Publisher: Univ of California Press
ISBN: 0520968174
Category : Law
Languages : en
Pages : 278
Book Description
When we talk about sex—whether great, good, bad, or unlawful—we often turn to consent as both our erotic and moral savior. We ask questions like, What counts as sexual consent? How do we teach consent to impressionable youth, potential predators, and victims? How can we make consent sexy? What if these are all the wrong questions? What if our preoccupation with consent is hindering a safer and better sexual culture? By foregrounding sex on the social margins (bestial, necrophilic, cannibalistic, and other atypical practices), Screw Consent shows how a sexual politics focused on consent can often obscure, rather than clarify, what is wrong about wrongful sex.
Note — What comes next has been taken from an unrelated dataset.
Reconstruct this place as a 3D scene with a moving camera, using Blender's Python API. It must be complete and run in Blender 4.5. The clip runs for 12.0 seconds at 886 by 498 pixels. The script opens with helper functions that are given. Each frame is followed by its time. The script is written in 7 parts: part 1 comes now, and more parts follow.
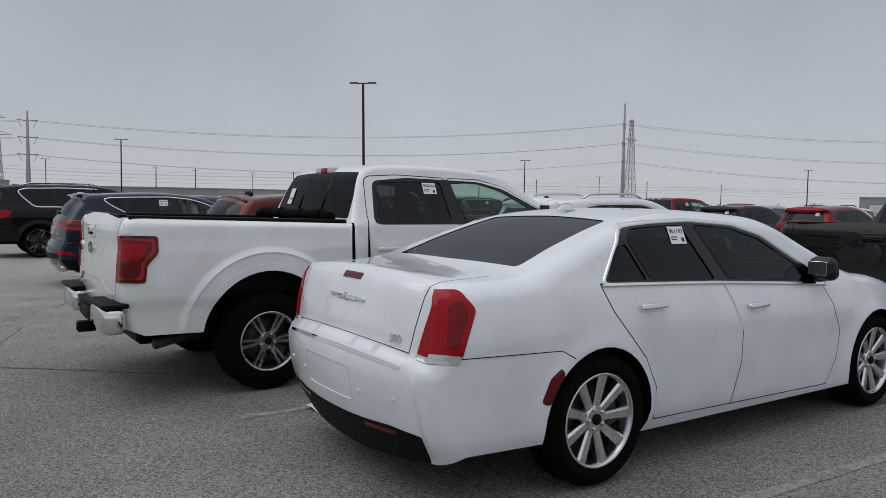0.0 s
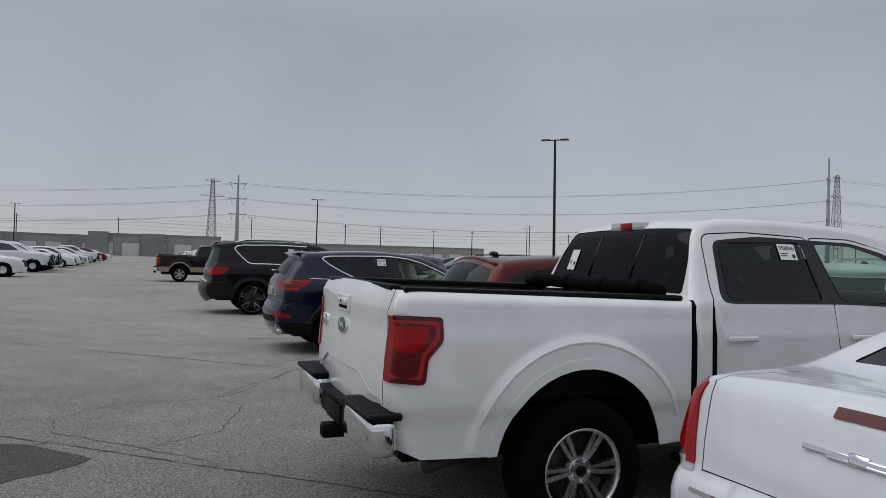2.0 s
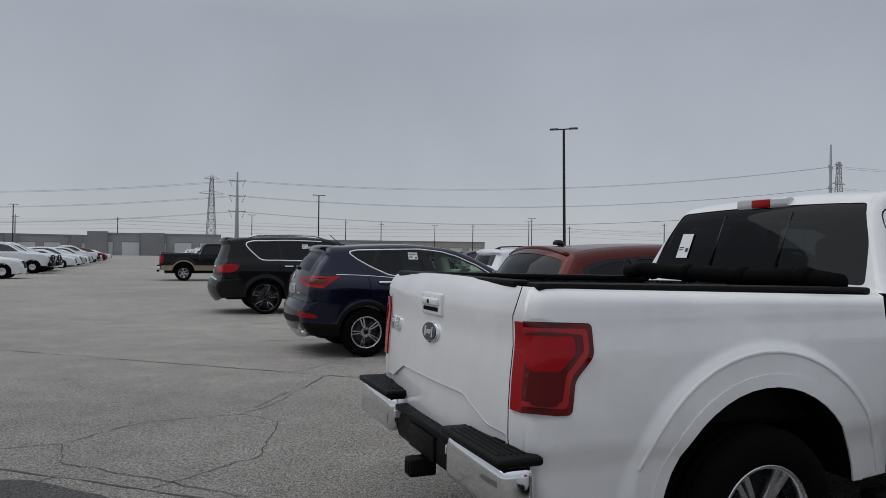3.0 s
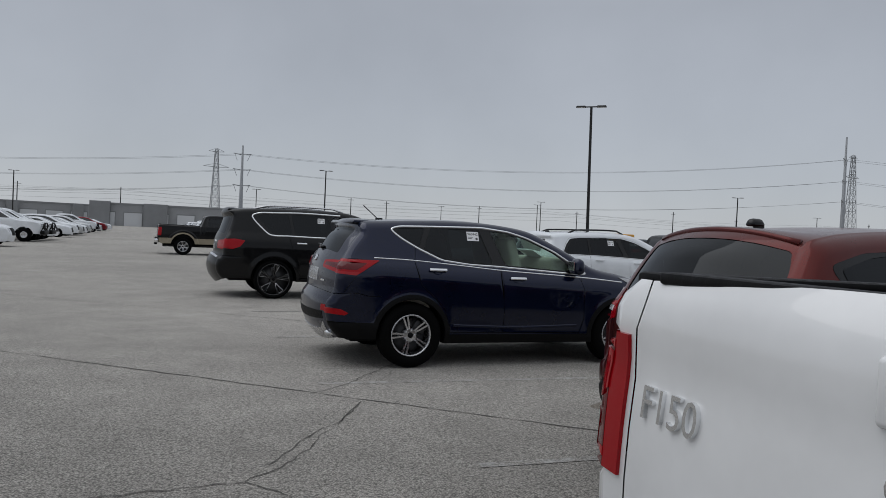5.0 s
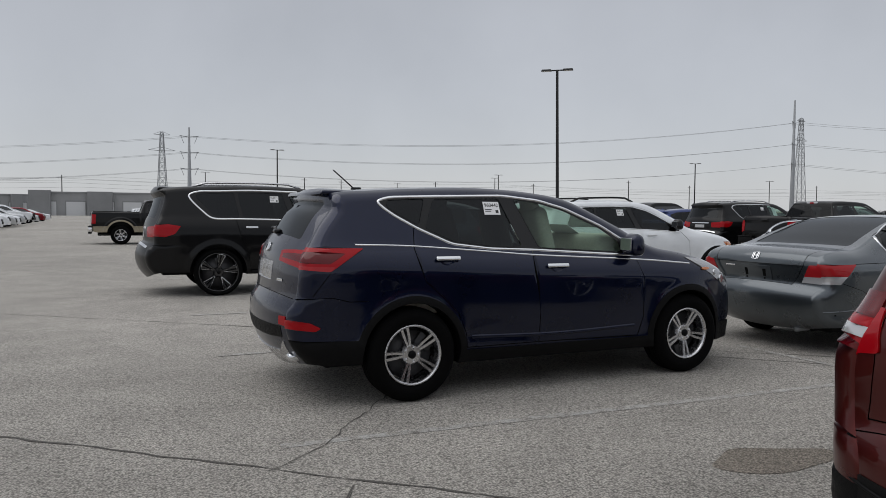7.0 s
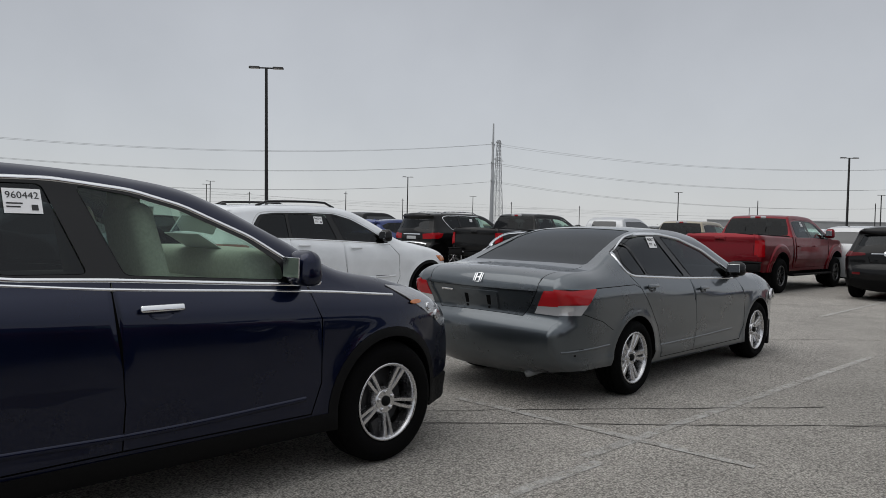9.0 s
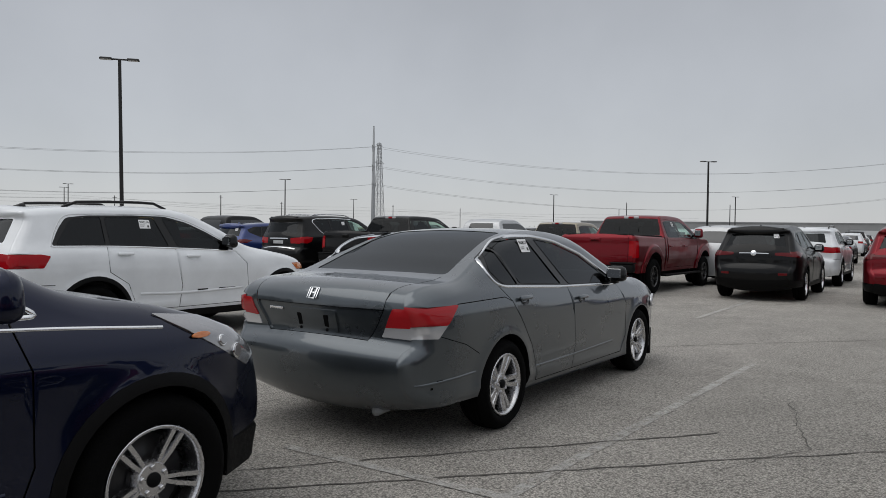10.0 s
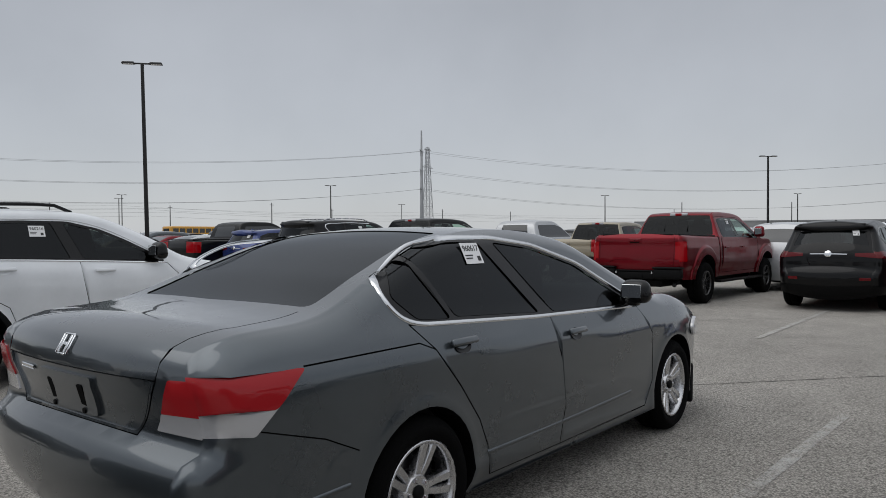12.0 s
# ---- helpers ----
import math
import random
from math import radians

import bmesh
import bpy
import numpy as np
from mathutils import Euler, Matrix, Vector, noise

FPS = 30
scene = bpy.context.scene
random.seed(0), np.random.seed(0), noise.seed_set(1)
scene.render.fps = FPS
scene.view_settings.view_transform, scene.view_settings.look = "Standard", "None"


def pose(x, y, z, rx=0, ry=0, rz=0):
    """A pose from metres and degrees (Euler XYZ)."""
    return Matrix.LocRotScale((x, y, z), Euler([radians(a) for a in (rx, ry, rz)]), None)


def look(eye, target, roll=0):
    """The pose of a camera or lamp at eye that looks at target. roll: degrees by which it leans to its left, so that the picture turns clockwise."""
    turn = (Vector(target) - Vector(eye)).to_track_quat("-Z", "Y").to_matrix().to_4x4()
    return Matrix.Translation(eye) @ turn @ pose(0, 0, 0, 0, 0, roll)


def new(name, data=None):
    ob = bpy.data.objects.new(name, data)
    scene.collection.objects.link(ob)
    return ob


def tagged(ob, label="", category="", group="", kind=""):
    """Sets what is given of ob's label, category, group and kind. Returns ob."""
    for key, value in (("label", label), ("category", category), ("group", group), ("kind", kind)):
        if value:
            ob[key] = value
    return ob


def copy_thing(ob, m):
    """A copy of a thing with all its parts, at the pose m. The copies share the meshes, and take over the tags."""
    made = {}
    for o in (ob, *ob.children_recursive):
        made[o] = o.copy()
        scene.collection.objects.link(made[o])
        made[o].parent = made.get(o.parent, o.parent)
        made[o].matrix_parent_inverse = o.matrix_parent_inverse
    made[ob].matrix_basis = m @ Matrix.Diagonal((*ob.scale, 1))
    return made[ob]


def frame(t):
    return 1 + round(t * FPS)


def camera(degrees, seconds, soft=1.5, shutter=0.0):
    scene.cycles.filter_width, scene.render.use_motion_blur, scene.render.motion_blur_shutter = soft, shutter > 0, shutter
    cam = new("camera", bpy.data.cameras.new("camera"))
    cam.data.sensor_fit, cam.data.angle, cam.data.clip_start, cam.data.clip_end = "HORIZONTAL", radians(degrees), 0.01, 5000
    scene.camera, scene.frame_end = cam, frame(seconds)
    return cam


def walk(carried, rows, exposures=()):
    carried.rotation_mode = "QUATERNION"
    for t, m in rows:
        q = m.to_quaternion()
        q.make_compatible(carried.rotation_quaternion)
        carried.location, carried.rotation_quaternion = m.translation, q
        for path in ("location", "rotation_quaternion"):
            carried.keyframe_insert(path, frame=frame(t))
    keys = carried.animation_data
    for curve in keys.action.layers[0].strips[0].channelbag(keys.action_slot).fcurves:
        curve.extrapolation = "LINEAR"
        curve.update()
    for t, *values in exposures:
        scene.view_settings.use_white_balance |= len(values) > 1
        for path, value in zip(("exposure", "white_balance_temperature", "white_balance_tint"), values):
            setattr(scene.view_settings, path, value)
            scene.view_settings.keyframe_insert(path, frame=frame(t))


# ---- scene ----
from mathutils.geometry import delaunay_2d_cdt

cam = camera(62.8, 12.0, soft=0.75)
PATH = [
    (0, (-2.217, -0.289, 1.533), (-1.43, 1.545, 1.411), 0.9),
    (0.5, (-2.254, 0.174, 1.529), (-1.681, 2.089, 1.457), 1.0),
    (1, (-2.317, 0.692, 1.535), (-1.886, 2.645, 1.507), 1.3),
    (1.5, (-2.489, 1.212, 1.563), (-2.137, 3.18, 1.566), 1.7),
    (2, (-2.675, 1.758, 1.567), (-2.346, 3.73, 1.596), 1.7),
    (2.5, (-2.916, 2.254, 1.587), (-2.576, 4.224, 1.626), 1.1),
    (3, (-3.071, 2.829, 1.526), (-2.74, 4.802, 1.539), 0.7),
    (3.5, (-3.178, 3.431, 1.494), (-2.847, 5.404, 1.471), 0.8),
    (3.7, (-3.227, 3.701, 1.463), (-2.9, 5.674, 1.448), 1.9),
    (5.3, (-3.419, 5.924, 1.49), (-3.088, 7.896, 1.445), 2.8),
    (5.5, (-3.44, 6.162, 1.491), (-3.085, 8.13, 1.443), 2.9),
    (6, (-3.539, 6.812, 1.499), (-3.155, 8.774, 1.436), 2.2),
    (6.5, (-3.51, 7.463, 1.464), (-3.13, 9.425, 1.374), 1.2),
    (6.7, (-3.485, 7.718, 1.446), (-3.09, 9.677, 1.352), 0.8),
    (8.3, (-2.567, 9.612, 1.452), (-1.677, 11.402, 1.37), 1.4),
    (8.5, (-2.403, 9.825, 1.422), (-1.442, 11.578, 1.353), 1.3),
    (9, (-1.971, 10.307, 1.416), (-0.833, 11.95, 1.355), 1.3),
    (9.5, (-1.5, 10.706, 1.418), (-0.2, 12.225, 1.37), 1.3),
    (10, (-1.0, 11.041, 1.419), (0.387, 12.481, 1.372), 0.7),
    (10.5, (-0.51, 11.412, 1.432), (0.854, 12.873, 1.377), 0.1),
    (11, (0.022, 11.687, 1.436), (1.337, 13.193, 1.4), -0.4),
    (11.5, (0.531, 11.915, 1.436), (1.815, 13.447, 1.408), -0.5),
    (12, (1.094, 12.108, 1.403), (2.374, 13.644, 1.367), -0.3),
]
walk(cam, [(t, look(eye, target, roll)) for t, eye, target, roll in PATH],
     [(0, 0.0, 6250, 11), (1.0, -0.1, 6250, 11), (2.0, -0.13, 6250, 11), (3.6, -0.14, 6250, 11), (5.5, 0.0, 6300, 10), (6.5, 0.15, 6450, 11), (9.5, 0.2, 6550, 10), (10.5, 0.09, 6500, 10), (12, 0.11, 6450, 10)])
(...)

Joseph J. Fischel argues that the consent paradigm, while necessary for effective sexual assault law, diminishes and perverts our ideas about desire, pleasure, and injury. In addition to the criticisms against consent leveled by feminist theorists of earlier generations, Fischel elevates three more: consent is insufficient, inapposite, and riddled with scope contradictions for regulating and imagining sex. Fischel proposes instead that sexual justice turns more productively on concepts of sexual autonomy and access. Clever, witty, and adeptly researched, Screw Consent promises to change how we understand consent, sexuality, and law in the United States today.